Выбрать главу

«Малый, ты где?» — отец постоянно окликает меня, всматриваясь, насколько я похож на него. Я вижу, как шевелится его язык, как он шепчет что-то. Сквозь окна и двери доносятся обрывки разговоров о том, что его болезнь неизлечима. Но кто решится так вот, сходу поверить в это? Я вглядываюсь в изможденное лицо — щеки горят, но отец ничего не видит, его глаза уже потухли. Из них, как из угольных ям, поднимаются дым и гарь. Они окутывают пространство и делают все вокруг неясным. Наверняка он принимает нас за призраков. А сколько доброты, сколько отваги источал этот человек прежде!

Никто не заглядывает в наш дом, опасаясь подхватить заразу. Все торопятся куда-то, лишь бы подальше отсюда, забираются в горы драть лыко с лещины, чтобы потом замочить его в воде и покрыть им конюшни. Потому как дождь постоянно заливает, все кругом гниет, и картина мира безвозвратно разлагается. Если это продолжится, то скоро настанет конец света, случится новый потоп и новое начало. И стоит только кому-то запричитать, как всех охватывает беспомощность и отчаяние.

Не приехали к отцу из Воеводины четыре его брата, которых он постоянно звал в бреду и которые перед войной добровольно переселились на новые земли. Некому зарыдать и разогнать болезнь, полыхающую, словно лесной пожар. И только Шпиро вышагивает перед правлением кооператива и кричит: «Это саботаж! Сейчас, на самом пике действий и пропаганды, когда чуждые силы хотят поработить нас, он себе разлегся!»

Но не хочет он замечать того, как его и любая другая жизнь расходуется понапрасну.

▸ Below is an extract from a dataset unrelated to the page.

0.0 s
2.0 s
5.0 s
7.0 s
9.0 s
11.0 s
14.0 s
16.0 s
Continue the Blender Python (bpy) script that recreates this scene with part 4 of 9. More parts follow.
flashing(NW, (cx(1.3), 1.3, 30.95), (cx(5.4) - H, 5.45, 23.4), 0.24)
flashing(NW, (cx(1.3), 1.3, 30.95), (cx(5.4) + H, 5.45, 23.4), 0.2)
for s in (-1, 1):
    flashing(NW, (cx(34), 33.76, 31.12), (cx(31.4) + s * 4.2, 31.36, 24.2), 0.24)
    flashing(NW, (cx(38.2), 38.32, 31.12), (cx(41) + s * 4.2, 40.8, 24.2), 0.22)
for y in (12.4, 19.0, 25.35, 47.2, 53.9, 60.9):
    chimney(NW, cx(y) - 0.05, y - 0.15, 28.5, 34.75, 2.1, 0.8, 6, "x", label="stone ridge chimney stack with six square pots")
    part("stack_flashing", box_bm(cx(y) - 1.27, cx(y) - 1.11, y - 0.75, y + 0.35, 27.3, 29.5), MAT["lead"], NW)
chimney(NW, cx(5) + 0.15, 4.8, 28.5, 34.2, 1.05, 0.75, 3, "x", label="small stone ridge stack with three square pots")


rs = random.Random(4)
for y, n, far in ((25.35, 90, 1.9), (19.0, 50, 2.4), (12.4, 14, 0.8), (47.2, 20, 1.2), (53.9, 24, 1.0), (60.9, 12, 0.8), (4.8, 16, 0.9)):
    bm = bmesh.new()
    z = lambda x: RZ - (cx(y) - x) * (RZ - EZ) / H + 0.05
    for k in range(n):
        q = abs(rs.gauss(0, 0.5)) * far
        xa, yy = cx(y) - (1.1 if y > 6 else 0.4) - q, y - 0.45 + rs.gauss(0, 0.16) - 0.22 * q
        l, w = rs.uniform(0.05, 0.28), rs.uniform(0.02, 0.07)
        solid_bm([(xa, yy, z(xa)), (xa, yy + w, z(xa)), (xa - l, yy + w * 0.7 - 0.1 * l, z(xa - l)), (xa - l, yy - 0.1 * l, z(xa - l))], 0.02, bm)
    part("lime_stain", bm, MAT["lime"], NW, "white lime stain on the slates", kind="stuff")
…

Вчера, после ужина, внезапно заспешил к нам поп, волоча за собой свою черную пелерину и подметая ею дорожку. Выглядел он взъерошенным, как большая черная птица, оказавшаяся вдруг в окружении диких зверей. Я вижу, как ветер треплет его рясу, забрасывая полы на ветки придорожных кустов, а он стягивает их с колючек и поддергивает повыше. Пес полетел ему вслед, но он от него отобьется, даже взлетит, если потребуется. Словно послал его владыка дать отцу разрешение на уход в иной мир.

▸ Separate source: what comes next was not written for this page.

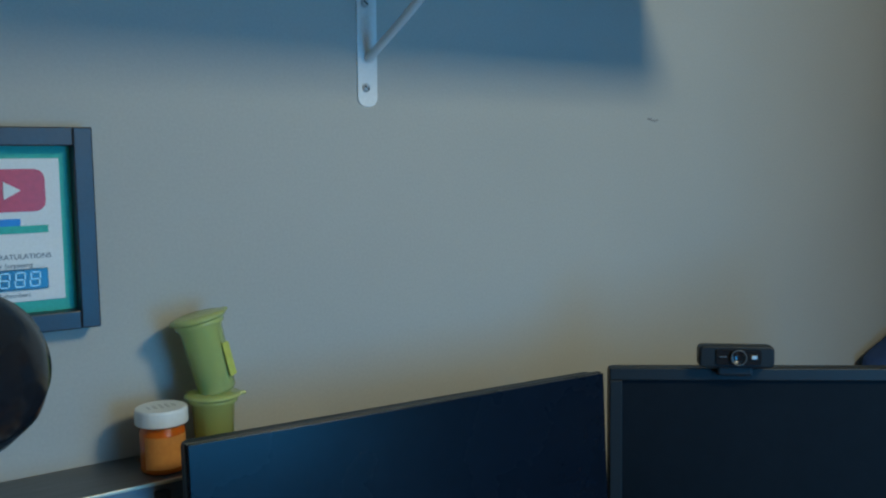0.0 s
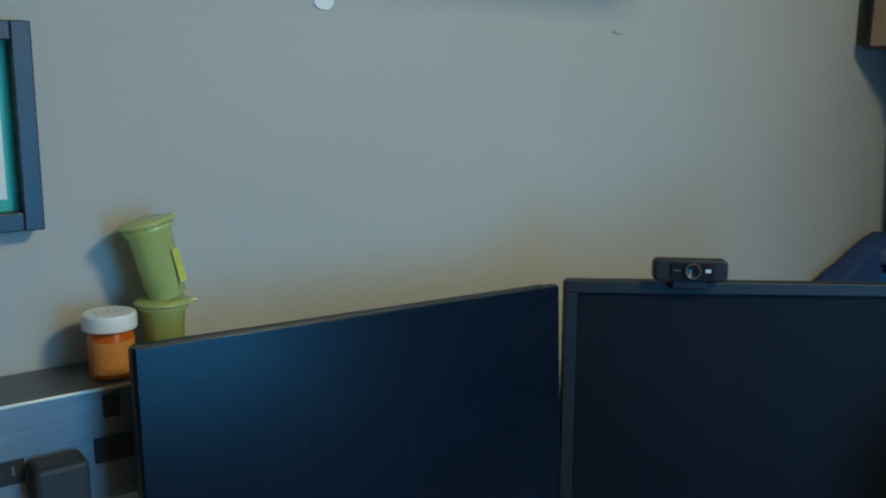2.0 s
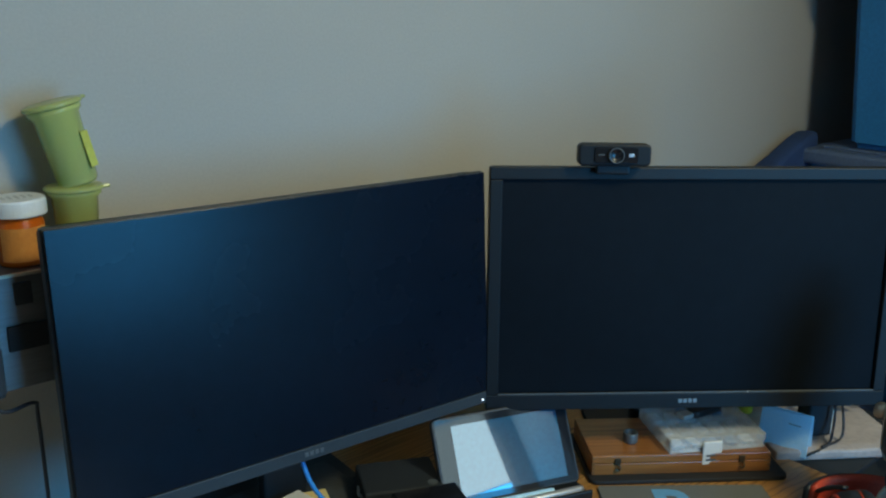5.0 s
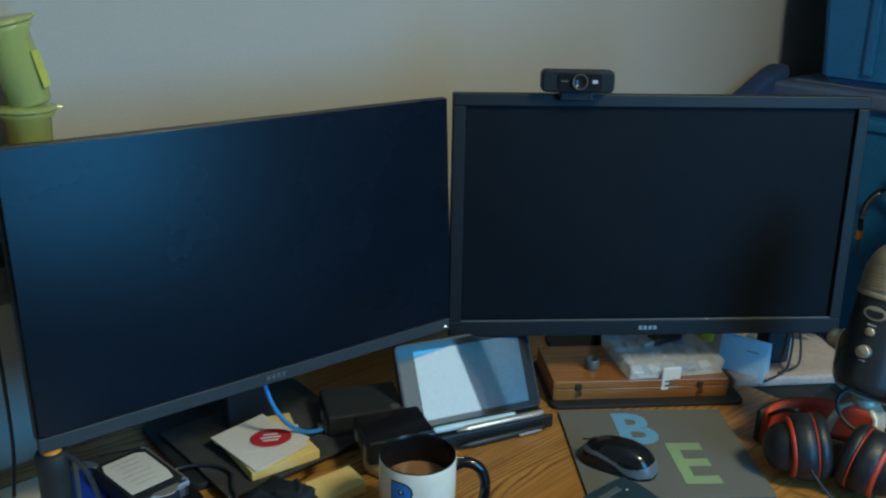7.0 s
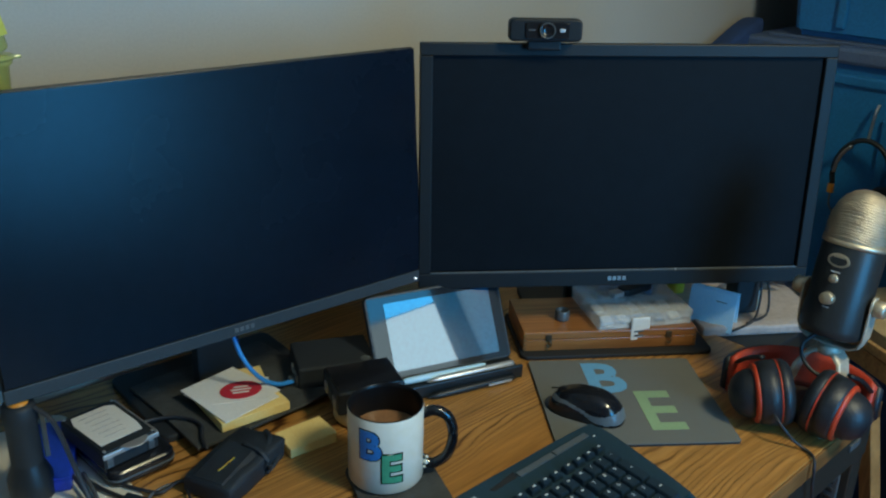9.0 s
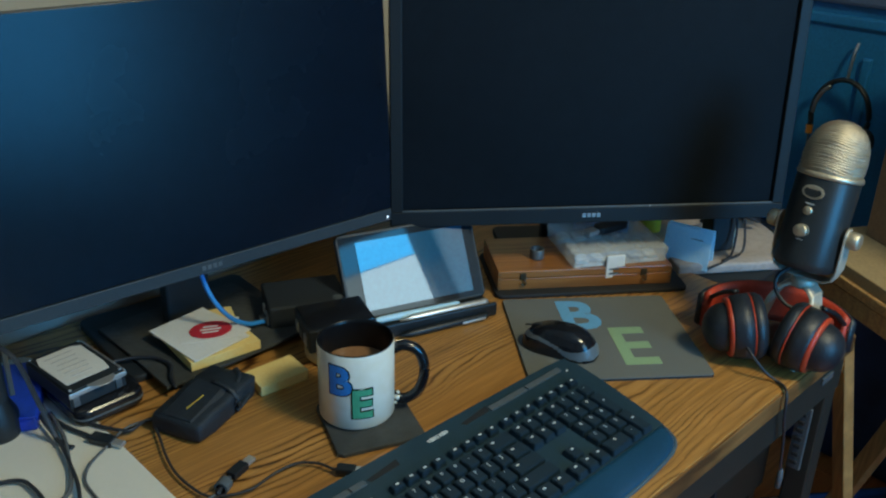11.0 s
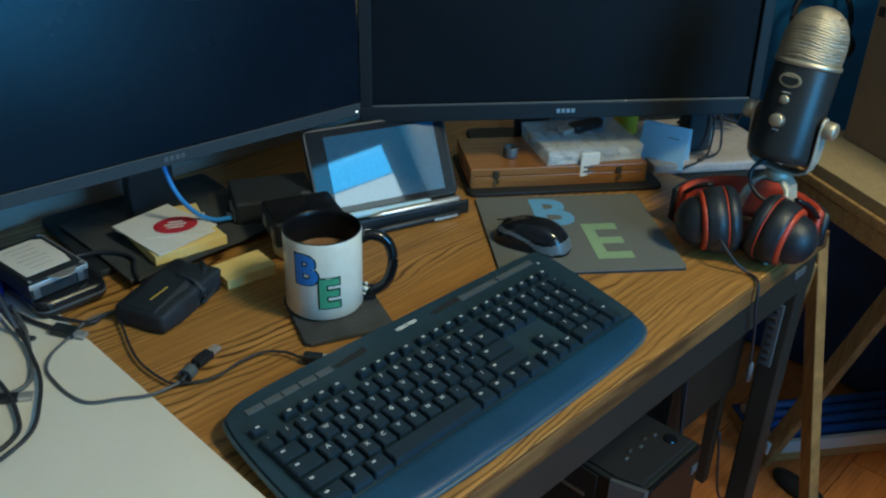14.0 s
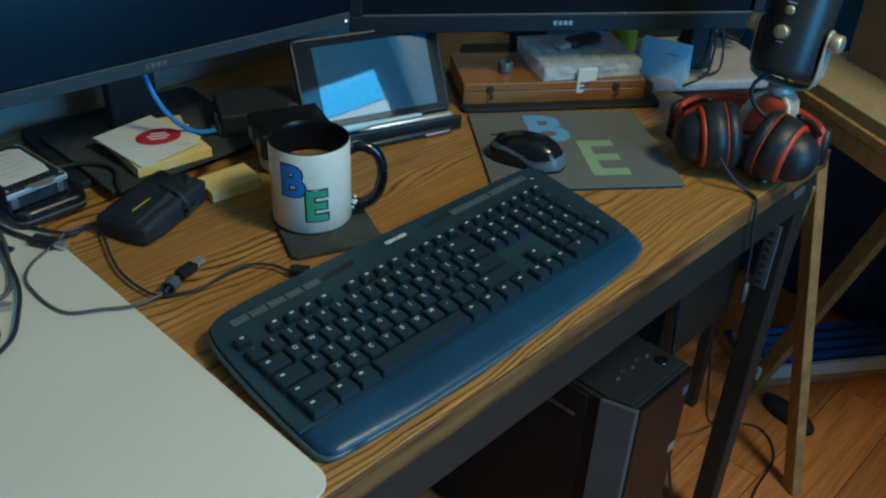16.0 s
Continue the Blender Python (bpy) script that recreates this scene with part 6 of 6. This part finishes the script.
bmesh.ops.create_uvsphere(sl, u_segments=24, v_segments=12, radius=1.0, matrix=Matrix.Diagonal((0.065, 0.026, 0.018, 1)))
for v in sl.verts:
    v.co.z = max(-0.010, v.co.z) + 0.0102
    v.co.y += 0.010 * math.sin(v.co.x * 26)
solid("black_slipper", sl, M_RUBBER, pose(1.925, -0.705, 0.0, 0, 0, 62), "black rubber slipper on the floor", "slipper", smooth=True)


def floor_cable(label, pts, r=0.0026):
    c = thing("floor_cable", pose(0, 0, 0), label, "cable", "cables under the desk")
    part("cord", tube(pts, r, 7, 7), M_CABLE, c, smooth=True)


floor_cable("black cable hanging behind the desk leg", [(1.47, -0.62, 0.64), (1.475, -0.63, 0.45), (1.50, -0.65, 0.22), (1.53, -0.68, 0.03), (1.54, -0.75, 0.003), (1.52, -0.85, 0.003)])
floor_cable("black cable trailing down to the floor", [(1.44, -0.64, 0.66), (1.45, -0.65, 0.40), (1.455, -0.67, 0.15), (1.47, -0.70, 0.01), (1.50, -0.78, 0.003)])
floor_cable("black cable lying on the floor", [(1.62, -0.64, 0.30), (1.70, -0.63, 0.10), (1.80, -0.62, 0.006), (1.85, -0.68, 0.003), (1.80, -0.74, 0.003), (1.68, -0.76, 0.003), (1.58, -0.80, 0.003), (1.50, -0.86, 0.003)])

# ---- laminate floor: one plank at a time ----
fl = new("floor")
tagged(fl, "orange-brown laminate plank floor", "floor", kind="structure")
part("underlay", cube(XE - XW + 0.2, -YS + 0.2, 0.05, ((XE + XW) / 2, YS / 2, -0.0355)), M_RUBBER, fl)
PL, PW = 0.92, 0.124
pmesh = bpy.data.meshes.new("plank")
pbm = cube(PL - 0.0016, PW - 0.0016, 0.010, (0, 0, -0.005), 0.0010, segs=1)
pbm.to_mesh(pmesh)
pbm.free()
pmesh.materials.append(M_FLOOR)
for j in range(int(-YS / PW) + 2):
    for i in range(5):
        p = new("plank", pmesh)
        p.parent = fl
        p.matrix_basis = pose(XW + 0.3 + i * PL + (j * 0.37) % PL - 0.5, -PW / 2 - j * PW, 0.0)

Нет Мията, который пришел бы, чтобы жестоко обругать своего родителя, а потом в страхе и раскаянии шлепнуть себя ладонью по губам. Нет и Босильки, которая столько раз просила отца разжечь ей на пасеке трут или навоз, чтобы начать наконец откачку меда. Слишком она любила отцовскую руку, которая не раз ложилась на ее грудь. Нет и Косы, которая все знает о том, что случается не только у нас, но даже и в соседней Италии. Знает, кто в день освобождения Билечи спалил портрет Муссолини, знает, кто с кем разругался, знает, почем мы итальянцам продаем лошадей и ослов, знает, почем этой осенью латиняне будут продавать нам сушеные фиги и вино. Точно так же знает, кто убил короля Александра и что будет в церкви на Страстную пятницу. Знает все вчерашние и завтрашние новости.

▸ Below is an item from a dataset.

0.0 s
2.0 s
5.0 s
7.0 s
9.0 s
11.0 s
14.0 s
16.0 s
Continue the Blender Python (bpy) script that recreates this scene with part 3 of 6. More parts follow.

Отец ухватился ладонью за дверной косяк, ощупал его — картина столкновения творца со своим творением. Какая-то сила стремится прижать отца к земле, но он поднимается и распрямляется. Словно не опираясь на ноги, словно где-то внутри у него что-то оборвалось и сделало его безумно неуверенным в движениях. За стеной что-то шевелится, будто засада там засела; все вступило в заговор против него, и через мгновение грянут колотушки и колокольца, возвещающие смерть. Так они подадут Углеше знак вытащить краденые, уже пожелтевшие кооперативные доски и приступить к строительству гроба. О Боже, слышит ли хоть кто плачущий детский голос, уже много дней подряд доносящийся из-за дома?

В его шепоте отец превращается то в настоящего героя, то в несколько сомнительную личность: мало кто знает, как он вел себя, когда был украден кооперативный каймак. Но мы-то знаем, что именно он поймал воров, забравшихся в нашу конюшню, знаем, как он противился вырубке леса и продаже извести за границу. «Римляне рубили, турки, австрияки, да и все прочие, кто на нас наседал. А теперь и новая власть рубит и нас гнобит… Не позволю, чтобы землю нашу разоряли, не дам, и все тут!» Оборонял все, что его отец и сам он сотворили.